-- Stated goal --
Images are not part of the copy; transcribe all the data exactly.

-- Data provided --
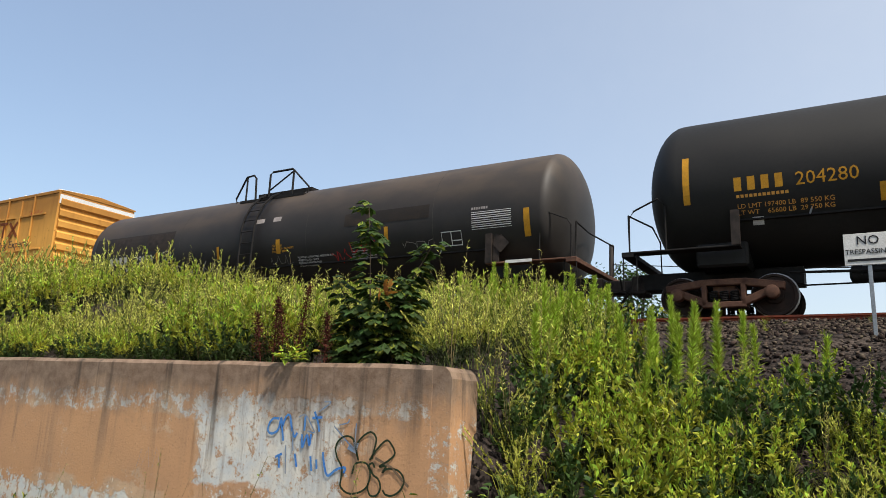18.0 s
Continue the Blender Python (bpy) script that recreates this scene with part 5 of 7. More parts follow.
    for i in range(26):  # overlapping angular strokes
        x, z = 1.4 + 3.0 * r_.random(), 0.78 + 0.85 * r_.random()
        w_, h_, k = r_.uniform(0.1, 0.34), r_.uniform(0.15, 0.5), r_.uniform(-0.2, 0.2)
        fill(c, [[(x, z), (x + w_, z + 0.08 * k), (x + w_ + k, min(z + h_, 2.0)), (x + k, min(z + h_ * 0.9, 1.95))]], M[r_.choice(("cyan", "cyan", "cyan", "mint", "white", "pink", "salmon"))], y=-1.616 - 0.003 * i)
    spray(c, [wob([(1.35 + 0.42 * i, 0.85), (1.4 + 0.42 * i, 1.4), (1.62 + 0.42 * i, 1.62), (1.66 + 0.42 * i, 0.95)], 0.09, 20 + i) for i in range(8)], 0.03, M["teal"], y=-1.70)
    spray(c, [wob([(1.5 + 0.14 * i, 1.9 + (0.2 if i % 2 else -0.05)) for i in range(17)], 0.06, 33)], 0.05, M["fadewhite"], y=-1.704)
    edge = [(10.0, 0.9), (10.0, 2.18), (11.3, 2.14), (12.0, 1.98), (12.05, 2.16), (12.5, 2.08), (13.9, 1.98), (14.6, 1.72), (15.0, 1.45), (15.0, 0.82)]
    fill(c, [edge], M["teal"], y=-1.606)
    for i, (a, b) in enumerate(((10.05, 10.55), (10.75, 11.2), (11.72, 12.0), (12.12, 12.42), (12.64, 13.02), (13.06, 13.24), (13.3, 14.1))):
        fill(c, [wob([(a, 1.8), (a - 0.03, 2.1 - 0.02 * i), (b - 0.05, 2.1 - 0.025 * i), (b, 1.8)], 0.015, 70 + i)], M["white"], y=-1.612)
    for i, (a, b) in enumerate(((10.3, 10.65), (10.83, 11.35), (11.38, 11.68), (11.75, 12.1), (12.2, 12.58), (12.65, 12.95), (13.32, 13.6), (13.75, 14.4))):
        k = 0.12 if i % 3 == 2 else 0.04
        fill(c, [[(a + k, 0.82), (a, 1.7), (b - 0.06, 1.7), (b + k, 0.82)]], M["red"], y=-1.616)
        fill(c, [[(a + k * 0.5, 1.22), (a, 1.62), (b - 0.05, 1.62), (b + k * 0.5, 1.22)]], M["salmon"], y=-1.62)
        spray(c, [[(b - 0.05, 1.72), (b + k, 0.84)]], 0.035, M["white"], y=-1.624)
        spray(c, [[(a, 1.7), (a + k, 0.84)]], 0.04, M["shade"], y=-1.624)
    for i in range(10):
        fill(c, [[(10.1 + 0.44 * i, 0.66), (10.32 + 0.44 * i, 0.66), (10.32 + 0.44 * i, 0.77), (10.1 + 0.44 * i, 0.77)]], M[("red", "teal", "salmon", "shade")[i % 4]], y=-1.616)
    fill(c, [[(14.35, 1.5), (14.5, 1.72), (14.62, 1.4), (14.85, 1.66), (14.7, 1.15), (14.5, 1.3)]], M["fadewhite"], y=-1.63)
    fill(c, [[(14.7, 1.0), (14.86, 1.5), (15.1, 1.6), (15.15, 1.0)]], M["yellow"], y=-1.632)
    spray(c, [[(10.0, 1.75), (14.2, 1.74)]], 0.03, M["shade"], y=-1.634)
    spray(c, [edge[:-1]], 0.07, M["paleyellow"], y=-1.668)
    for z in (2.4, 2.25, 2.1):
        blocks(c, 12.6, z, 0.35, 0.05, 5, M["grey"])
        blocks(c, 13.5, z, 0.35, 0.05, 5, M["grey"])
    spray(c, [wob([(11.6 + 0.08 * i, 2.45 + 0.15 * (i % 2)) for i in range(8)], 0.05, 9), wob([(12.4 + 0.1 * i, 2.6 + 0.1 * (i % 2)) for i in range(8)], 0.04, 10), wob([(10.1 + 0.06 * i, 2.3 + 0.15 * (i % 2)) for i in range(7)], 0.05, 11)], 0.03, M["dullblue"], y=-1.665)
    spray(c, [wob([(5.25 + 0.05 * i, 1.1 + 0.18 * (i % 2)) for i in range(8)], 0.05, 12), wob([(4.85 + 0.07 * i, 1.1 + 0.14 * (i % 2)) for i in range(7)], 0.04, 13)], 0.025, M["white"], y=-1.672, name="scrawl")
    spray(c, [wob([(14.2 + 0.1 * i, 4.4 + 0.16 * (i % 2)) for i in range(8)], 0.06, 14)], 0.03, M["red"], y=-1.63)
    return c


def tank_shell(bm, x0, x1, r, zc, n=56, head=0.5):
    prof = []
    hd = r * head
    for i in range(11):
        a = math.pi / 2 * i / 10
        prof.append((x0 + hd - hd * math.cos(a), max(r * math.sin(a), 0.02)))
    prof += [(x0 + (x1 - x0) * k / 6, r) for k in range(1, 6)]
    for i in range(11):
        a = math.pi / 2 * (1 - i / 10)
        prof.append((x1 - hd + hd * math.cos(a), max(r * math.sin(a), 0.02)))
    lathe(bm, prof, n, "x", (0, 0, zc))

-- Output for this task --
18.0 s
Continue the Blender Python (bpy) script that recreates this scene with part 5 of 7. More parts follow.
    for i in range(26):  # overlapping angular strokes
        x, z = 1.4 + 3.0 * r_.random(), 0.78 + 0.85 * r_.random()
        w_, h_, k = r_.uniform(0.1, 0.34), r_.uniform(0.15, 0.5), r_.uniform(-0.2, 0.2)
        fill(c, [[(x, z), (x + w_, z + 0.08 * k), (x + w_ + k, min(z + h_, 2.0)), (x + k, min(z + h_ * 0.9, 1.95))]], M[r_.choice(("cyan", "cyan", "cyan", "mint", "white", "pink", "salmon"))], y=-1.616 - 0.003 * i)
    spray(c, [wob([(1.35 + 0.42 * i, 0.85), (1.4 + 0.42 * i, 1.4), (1.62 + 0.42 * i, 1.62), (1.66 + 0.42 * i, 0.95)], 0.09, 20 + i) for i in range(8)], 0.03, M["teal"], y=-1.70)
    spray(c, [wob([(1.5 + 0.14 * i, 1.9 + (0.2 if i % 2 else -0.05)) for i in range(17)], 0.06, 33)], 0.05, M["fadewhite"], y=-1.704)
    edge = [(10.0, 0.9), (10.0, 2.18), (11.3, 2.14), (12.0, 1.98), (12.05, 2.16), (12.5, 2.08), (13.9, 1.98), (14.6, 1.72), (15.0, 1.45), (15.0, 0.82)]
    fill(c, [edge], M["teal"], y=-1.606)
    for i, (a, b) in enumerate(((10.05, 10.55), (10.75, 11.2), (11.72, 12.0), (12.12, 12.42), (12.64, 13.02), (13.06, 13.24), (13.3, 14.1))):
        fill(c, [wob([(a, 1.8), (a - 0.03, 2.1 - 0.02 * i), (b - 0.05, 2.1 - 0.025 * i), (b, 1.8)], 0.015, 70 + i)], M["white"], y=-1.612)
    for i, (a, b) in enumerate(((10.3, 10.65), (10.83, 11.35), (11.38, 11.68), (11.75, 12.1), (12.2, 12.58), (12.65, 12.95), (13.32, 13.6), (13.75, 14.4))):
        k = 0.12 if i % 3 == 2 else 0.04
        fill(c, [[(a + k, 0.82), (a, 1.7), (b - 0.06, 1.7), (b + k, 0.82)]], M["red"], y=-1.616)
        fill(c, [[(a + k * 0.5, 1.22), (a, 1.62), (b - 0.05, 1.62), (b + k * 0.5, 1.22)]], M["salmon"], y=-1.62)
        spray(c, [[(b - 0.05, 1.72), (b + k, 0.84)]], 0.035, M["white"], y=-1.624)
        spray(c, [[(a, 1.7), (a + k, 0.84)]], 0.04, M["shade"], y=-1.624)
    for i in range(10):
        fill(c, [[(10.1 + 0.44 * i, 0.66), (10.32 + 0.44 * i, 0.66), (10.32 + 0.44 * i, 0.77), (10.1 + 0.44 * i, 0.77)]], M[("red", "teal", "salmon", "shade")[i % 4]], y=-1.616)
    fill(c, [[(14.35, 1.5), (14.5, 1.72), (14.62, 1.4), (14.85, 1.66), (14.7, 1.15), (14.5, 1.3)]], M["fadewhite"], y=-1.63)
    fill(c, [[(14.7, 1.0), (14.86, 1.5), (15.1, 1.6), (15.15, 1.0)]], M["yellow"], y=-1.632)
    spray(c, [[(10.0, 1.75), (14.2, 1.74)]], 0.03, M["shade"], y=-1.634)
    spray(c, [edge[:-1]], 0.07, M["paleyellow"], y=-1.668)
    for z in (2.4, 2.25, 2.1):
        blocks(c, 12.6, z, 0.35, 0.05, 5, M["grey"])
        blocks(c, 13.5, z, 0.35, 0.05, 5, M["grey"])
    spray(c, [wob([(11.6 + 0.08 * i, 2.45 + 0.15 * (i % 2)) for i in range(8)], 0.05, 9), wob([(12.4 + 0.1 * i, 2.6 + 0.1 * (i % 2)) for i in range(8)], 0.04, 10), wob([(10.1 + 0.06 * i, 2.3 + 0.15 * (i % 2)) for i in range(7)], 0.05, 11)], 0.03, M["dullblue"], y=-1.665)
    spray(c, [wob([(5.25 + 0.05 * i, 1.1 + 0.18 * (i % 2)) for i in range(8)], 0.05, 12), wob([(4.85 + 0.07 * i, 1.1 + 0.14 * (i % 2)) for i in range(7)], 0.04, 13)], 0.025, M["white"], y=-1.672, name="scrawl")
    spray(c, [wob([(14.2 + 0.1 * i, 4.4 + 0.16 * (i % 2)) for i in range(8)], 0.06, 14)], 0.03, M["red"], y=-1.63)
    return c


def tank_shell(bm, x0, x1, r, zc, n=56, head=0.5):
    prof = []
    hd = r * head
    for i in range(11):
        a = math.pi / 2 * i / 10
        prof.append((x0 + hd - hd * math.cos(a), max(r * math.sin(a), 0.02)))
    prof += [(x0 + (x1 - x0) * k / 6, r) for k in range(1, 6)]
    for i in range(11):
        a = math.pi / 2 * (1 - i / 10)
        prof.append((x1 - hd + hd * math.cos(a), max(r * math.sin(a), 0.02)))
    lathe(bm, prof, n, "x", (0, 0, zc))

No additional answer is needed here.